# [Task requirements]
Here are some records; quote them exactly, leaving out the pictures.

# [Material for this task]
○ ○ ○

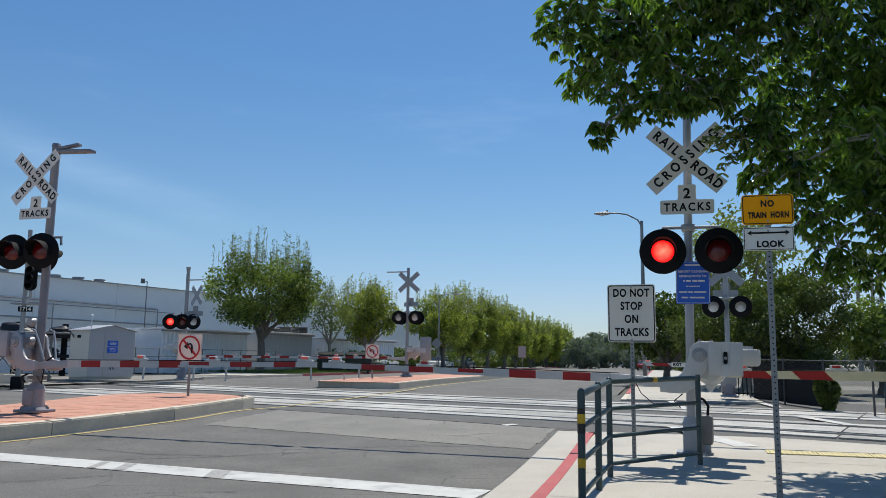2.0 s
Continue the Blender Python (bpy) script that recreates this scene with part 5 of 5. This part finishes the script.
# ---- low sheds before the warehouse ----
def shed(name, x, y, w, d, h, label, along=TN, ribs=True, lean=0.25, material=None):
    """A corrugated-sheet shed; x, y is its nearest left corner, w along, d behind to the left."""
    m = Matrix.Translation(on_ground(x, y)) @ Matrix.Rotation(math.atan2(along.y, along.x), 4, "Z")
    top = thing(name, m, label, "shed", "low sheds")
    bm = bm_new()
    n = int(w / 0.3)
    pts = []
    for k in range(n):
        a = k * w / n
        pts += [(a, 0.0), (a + 0.06 * w / n / 0.3, -0.03), (a + 0.15 * w / n / 0.3, -0.03), (a + 0.21 * w / n / 0.3, 0.0)]
    pts.append((w, 0.0))
    lo = [bm.verts.new((a, b, 0)) for a, b in pts]
    hi = [bm.verts.new((a, b, h)) for a, b in pts]
    for k in range(len(pts) - 1):
        bm.faces.new((lo[k], lo[k + 1], hi[k + 1], hi[k]))
    part("front_wall", bm, material or SHED, top, smooth_faces=False)
    bm = bm_new()
    box(bm, (0.02, d / 2, h / 2), (0.05, d, h))
    box(bm, (w - 0.02, d / 2, h / 2), (0.05, d, h))
    box(bm, (w / 2, d, h / 2), (w, 0.05, h))
    part("side_wall", bm, material or SHED, top, smooth_faces=False)
    bm = bm_new()
    box(bm, (w / 2, d / 2 - 0.1, h + 0.06), (w + 0.3, d + 0.5, 0.1), bevel=0.02)
    part("roof", bm, SHED, top)
    bm = bm_new()
    box(bm, (w / 2, -0.12, h - 0.03), (w + 0.2, 0.12, 0.14), bevel=0.02)
    part("eaves_gutter", bm, ALU_DULL, top)
    return top


shed("shed", -16.6, 47.5, 7.0, 5, 2.6, "low pale corrugated metal shed")
shed("shed", -12.6, 55.5, 5.6, 5, 2.75, "low grey container-like metal shed", material=HUT)
shed("shed", -22.5, 43.0, 6.0, 4, 1.9, "low white-roofed metal shed behind the hut")
shed("shed", -9.0, 63.0, 9.5, 5, 2.6, "low white metal shed behind the street trees")


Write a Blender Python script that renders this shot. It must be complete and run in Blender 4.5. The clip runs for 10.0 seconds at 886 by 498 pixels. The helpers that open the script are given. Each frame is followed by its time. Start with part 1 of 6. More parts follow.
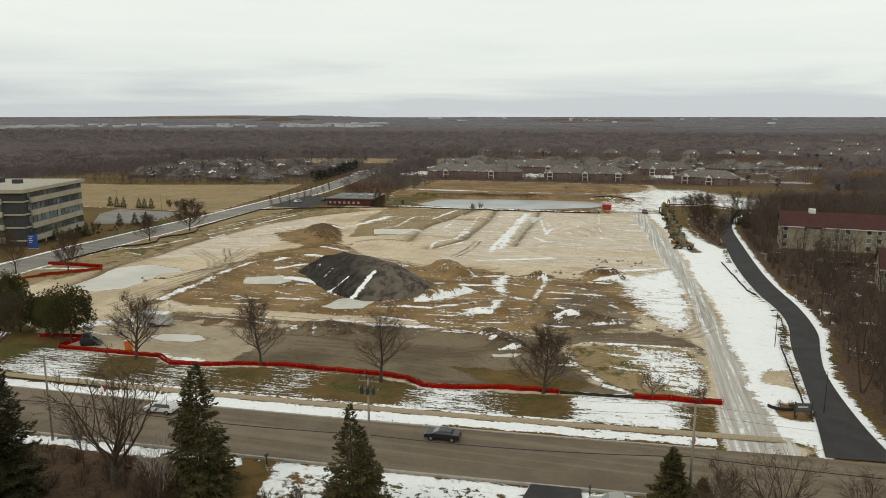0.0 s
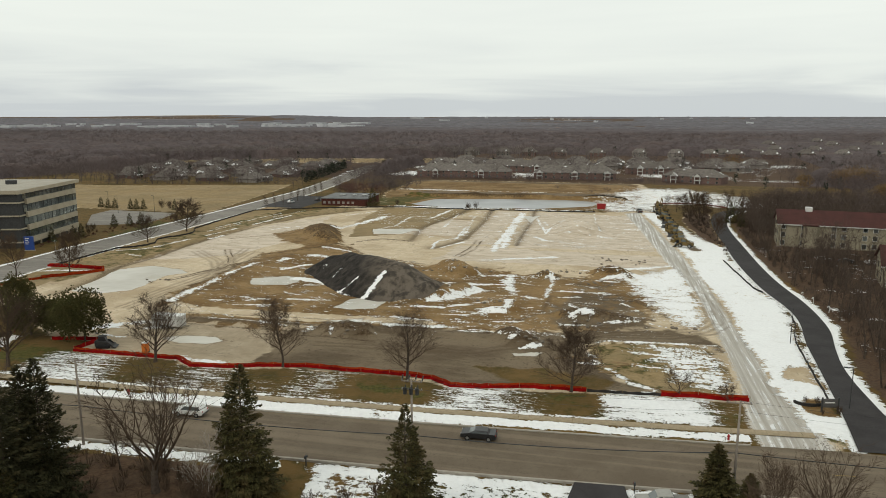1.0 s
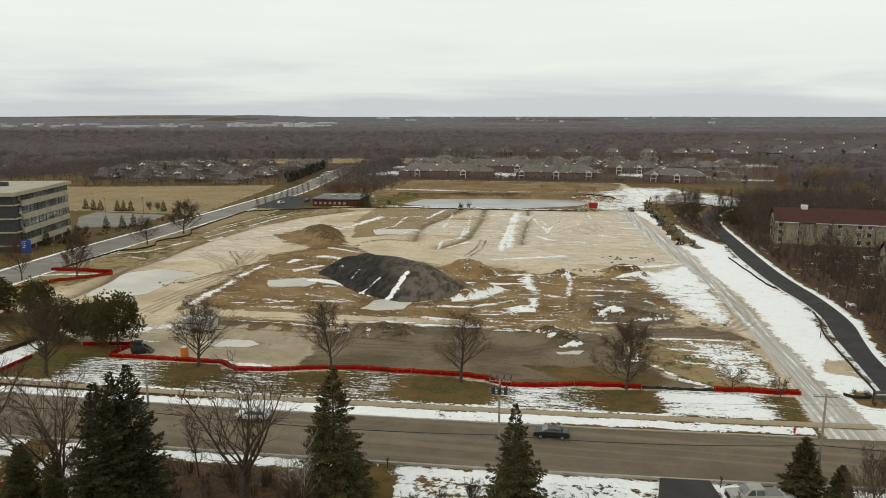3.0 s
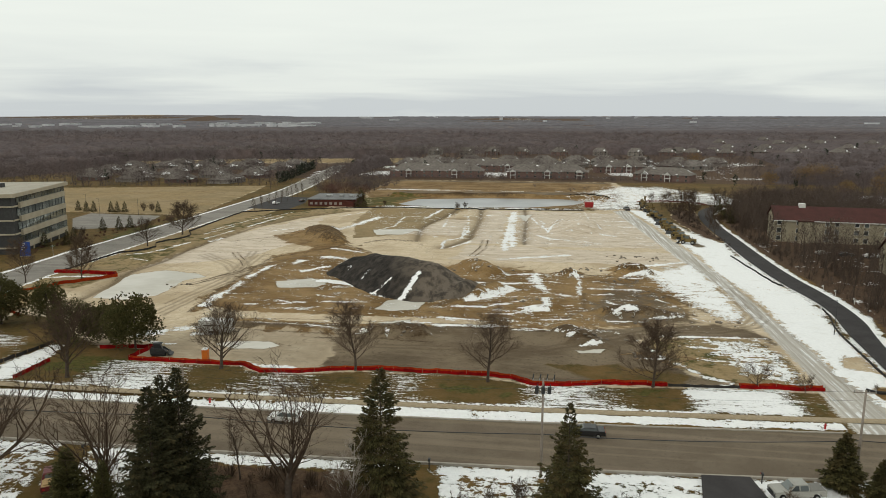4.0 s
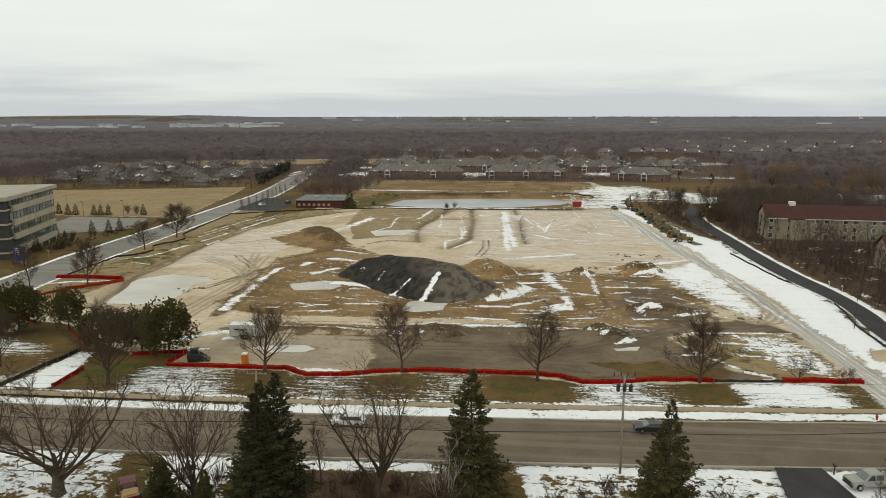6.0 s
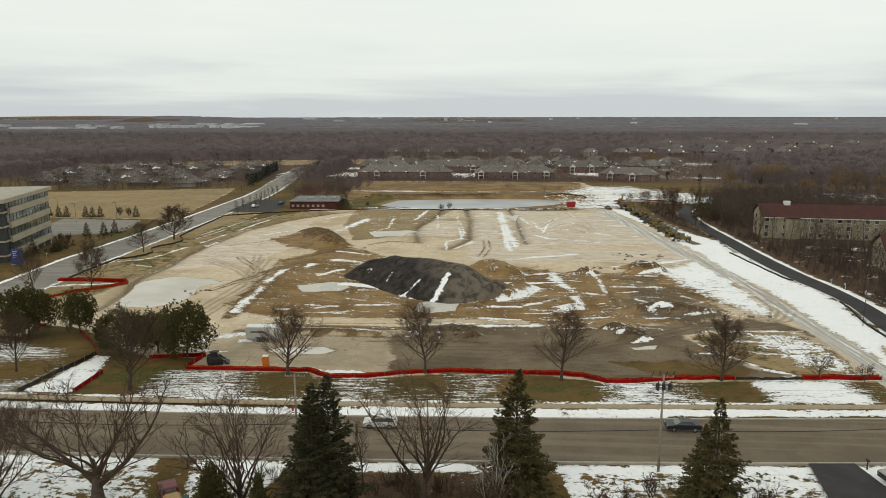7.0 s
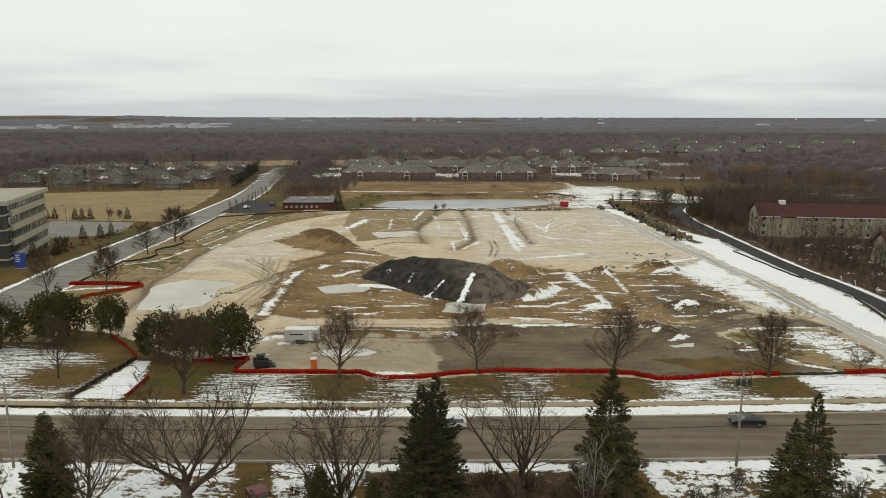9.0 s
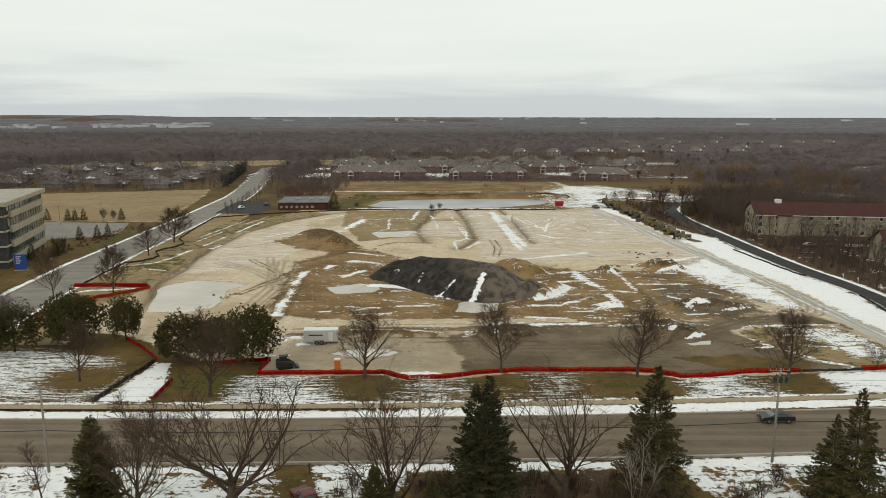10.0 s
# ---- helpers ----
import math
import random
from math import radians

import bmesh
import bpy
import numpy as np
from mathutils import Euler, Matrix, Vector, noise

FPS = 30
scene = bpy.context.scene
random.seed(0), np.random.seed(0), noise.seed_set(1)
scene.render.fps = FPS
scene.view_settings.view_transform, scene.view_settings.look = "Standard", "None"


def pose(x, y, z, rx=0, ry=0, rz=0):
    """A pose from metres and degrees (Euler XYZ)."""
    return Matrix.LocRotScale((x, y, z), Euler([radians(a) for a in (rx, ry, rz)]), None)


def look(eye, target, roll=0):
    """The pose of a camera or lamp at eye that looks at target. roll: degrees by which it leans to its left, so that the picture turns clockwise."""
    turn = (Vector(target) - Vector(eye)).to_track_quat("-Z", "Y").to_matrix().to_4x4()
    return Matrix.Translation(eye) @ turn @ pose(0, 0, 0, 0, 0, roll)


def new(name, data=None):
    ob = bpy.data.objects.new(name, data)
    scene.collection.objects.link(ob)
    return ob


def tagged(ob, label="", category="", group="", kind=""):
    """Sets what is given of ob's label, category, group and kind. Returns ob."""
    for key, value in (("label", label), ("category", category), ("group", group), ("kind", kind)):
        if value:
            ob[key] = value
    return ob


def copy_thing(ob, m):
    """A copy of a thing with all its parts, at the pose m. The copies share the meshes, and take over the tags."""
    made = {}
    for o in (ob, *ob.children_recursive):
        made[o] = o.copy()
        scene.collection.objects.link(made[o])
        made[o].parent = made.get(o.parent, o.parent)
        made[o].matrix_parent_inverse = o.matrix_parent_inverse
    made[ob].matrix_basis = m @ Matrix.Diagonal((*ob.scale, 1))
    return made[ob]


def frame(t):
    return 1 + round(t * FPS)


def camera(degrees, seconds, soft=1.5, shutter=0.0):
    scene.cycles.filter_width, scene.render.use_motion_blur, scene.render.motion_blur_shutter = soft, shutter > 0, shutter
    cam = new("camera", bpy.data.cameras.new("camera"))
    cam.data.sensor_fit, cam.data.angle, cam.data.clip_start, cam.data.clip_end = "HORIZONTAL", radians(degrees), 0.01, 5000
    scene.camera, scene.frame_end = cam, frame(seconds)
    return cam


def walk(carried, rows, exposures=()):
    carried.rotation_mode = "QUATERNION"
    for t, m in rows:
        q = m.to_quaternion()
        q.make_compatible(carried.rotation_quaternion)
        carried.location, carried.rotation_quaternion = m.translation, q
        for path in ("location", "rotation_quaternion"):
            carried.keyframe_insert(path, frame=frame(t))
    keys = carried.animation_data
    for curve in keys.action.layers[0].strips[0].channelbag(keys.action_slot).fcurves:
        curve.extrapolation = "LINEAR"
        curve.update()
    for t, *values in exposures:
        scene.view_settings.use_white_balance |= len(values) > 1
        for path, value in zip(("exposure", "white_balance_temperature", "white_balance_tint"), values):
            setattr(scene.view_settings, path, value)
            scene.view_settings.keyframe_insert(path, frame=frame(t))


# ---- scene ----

○ ○ ○

# [Exercise answer]
2.0 s
Continue the Blender Python (bpy) script that recreates this scene with part 5 of 5. This part finishes the script.
# ---- low sheds before the warehouse ----
def shed(name, x, y, w, d, h, label, along=TN, ribs=True, lean=0.25, material=None):
    """A corrugated-sheet shed; x, y is its nearest left corner, w along, d behind to the left."""
    m = Matrix.Translation(on_ground(x, y)) @ Matrix.Rotation(math.atan2(along.y, along.x), 4, "Z")
    top = thing(name, m, label, "shed", "low sheds")
    bm = bm_new()
    n = int(w / 0.3)
    pts = []
    for k in range(n):
        a = k * w / n
        pts += [(a, 0.0), (a + 0.06 * w / n / 0.3, -0.03), (a + 0.15 * w / n / 0.3, -0.03), (a + 0.21 * w / n / 0.3, 0.0)]
    pts.append((w, 0.0))
    lo = [bm.verts.new((a, b, 0)) for a, b in pts]
    hi = [bm.verts.new((a, b, h)) for a, b in pts]
    for k in range(len(pts) - 1):
        bm.faces.new((lo[k], lo[k + 1], hi[k + 1], hi[k]))
    part("front_wall", bm, material or SHED, top, smooth_faces=False)
    bm = bm_new()
    box(bm, (0.02, d / 2, h / 2), (0.05, d, h))
    box(bm, (w - 0.02, d / 2, h / 2), (0.05, d, h))
    box(bm, (w / 2, d, h / 2), (w, 0.05, h))
    part("side_wall", bm, material or SHED, top, smooth_faces=False)
    bm = bm_new()
    box(bm, (w / 2, d / 2 - 0.1, h + 0.06), (w + 0.3, d + 0.5, 0.1), bevel=0.02)
    part("roof", bm, SHED, top)
    bm = bm_new()
    box(bm, (w / 2, -0.12, h - 0.03), (w + 0.2, 0.12, 0.14), bevel=0.02)
    part("eaves_gutter", bm, ALU_DULL, top)
    return top


shed("shed", -16.6, 47.5, 7.0, 5, 2.6, "low pale corrugated metal shed")
shed("shed", -12.6, 55.5, 5.6, 5, 2.75, "low grey container-like metal shed", material=HUT)
shed("shed", -22.5, 43.0, 6.0, 4, 1.9, "low white-roofed metal shed behind the hut")
shed("shed", -9.0, 63.0, 9.5, 5, 2.6, "low white metal shed behind the street trees")


Write a Blender Python script that renders this shot. It must be complete and run in Blender 4.5. The clip runs for 10.0 seconds at 886 by 498 pixels. The helpers that open the script are given. Each frame is followed by its time. Start with part 1 of 6. More parts follow.
0.0 s
1.0 s
3.0 s
4.0 s
6.0 s
7.0 s
9.0 s
10.0 s
# ---- helpers ----
import math
import random
from math import radians

import bmesh
import bpy
import numpy as np
from mathutils import Euler, Matrix, Vector, noise

FPS = 30
scene = bpy.context.scene
random.seed(0), np.random.seed(0), noise.seed_set(1)
scene.render.fps = FPS
scene.view_settings.view_transform, scene.view_settings.look = "Standard", "None"


def pose(x, y, z, rx=0, ry=0, rz=0):
    """A pose from metres and degrees (Euler XYZ)."""
    return Matrix.LocRotScale((x, y, z), Euler([radians(a) for a in (rx, ry, rz)]), None)


def look(eye, target, roll=0):
    """The pose of a camera or lamp at eye that looks at target. roll: degrees by which it leans to its left, so that the picture turns clockwise."""
    turn = (Vector(target) - Vector(eye)).to_track_quat("-Z", "Y").to_matrix().to_4x4()
    return Matrix.Translation(eye) @ turn @ pose(0, 0, 0, 0, 0, roll)


def new(name, data=None):
    ob = bpy.data.objects.new(name, data)
    scene.collection.objects.link(ob)
    return ob


def tagged(ob, label="", category="", group="", kind=""):
    """Sets what is given of ob's label, category, group and kind. Returns ob."""
    for key, value in (("label", label), ("category", category), ("group", group), ("kind", kind)):
        if value:
            ob[key] = value
    return ob


def copy_thing(ob, m):
    """A copy of a thing with all its parts, at the pose m. The copies share the meshes, and take over the tags."""
    made = {}
    for o in (ob, *ob.children_recursive):
        made[o] = o.copy()
        scene.collection.objects.link(made[o])
        made[o].parent = made.get(o.parent, o.parent)
        made[o].matrix_parent_inverse = o.matrix_parent_inverse
    made[ob].matrix_basis = m @ Matrix.Diagonal((*ob.scale, 1))
    return made[ob]


def frame(t):
    return 1 + round(t * FPS)


def camera(degrees, seconds, soft=1.5, shutter=0.0):
    scene.cycles.filter_width, scene.render.use_motion_blur, scene.render.motion_blur_shutter = soft, shutter > 0, shutter
    cam = new("camera", bpy.data.cameras.new("camera"))
    cam.data.sensor_fit, cam.data.angle, cam.data.clip_start, cam.data.clip_end = "HORIZONTAL", radians(degrees), 0.01, 5000
    scene.camera, scene.frame_end = cam, frame(seconds)
    return cam


def walk(carried, rows, exposures=()):
    carried.rotation_mode = "QUATERNION"
    for t, m in rows:
        q = m.to_quaternion()
        q.make_compatible(carried.rotation_quaternion)
        carried.location, carried.rotation_quaternion = m.translation, q
        for path in ("location", "rotation_quaternion"):
            carried.keyframe_insert(path, frame=frame(t))
    keys = carried.animation_data
    for curve in keys.action.layers[0].strips[0].channelbag(keys.action_slot).fcurves:
        curve.extrapolation = "LINEAR"
        curve.update()
    for t, *values in exposures:
        scene.view_settings.use_white_balance |= len(values) > 1
        for path, value in zip(("exposure", "white_balance_temperature", "white_balance_tint"), values):
            setattr(scene.view_settings, path, value)
            scene.view_settings.keyframe_insert(path, frame=frame(t))


# ---- scene ----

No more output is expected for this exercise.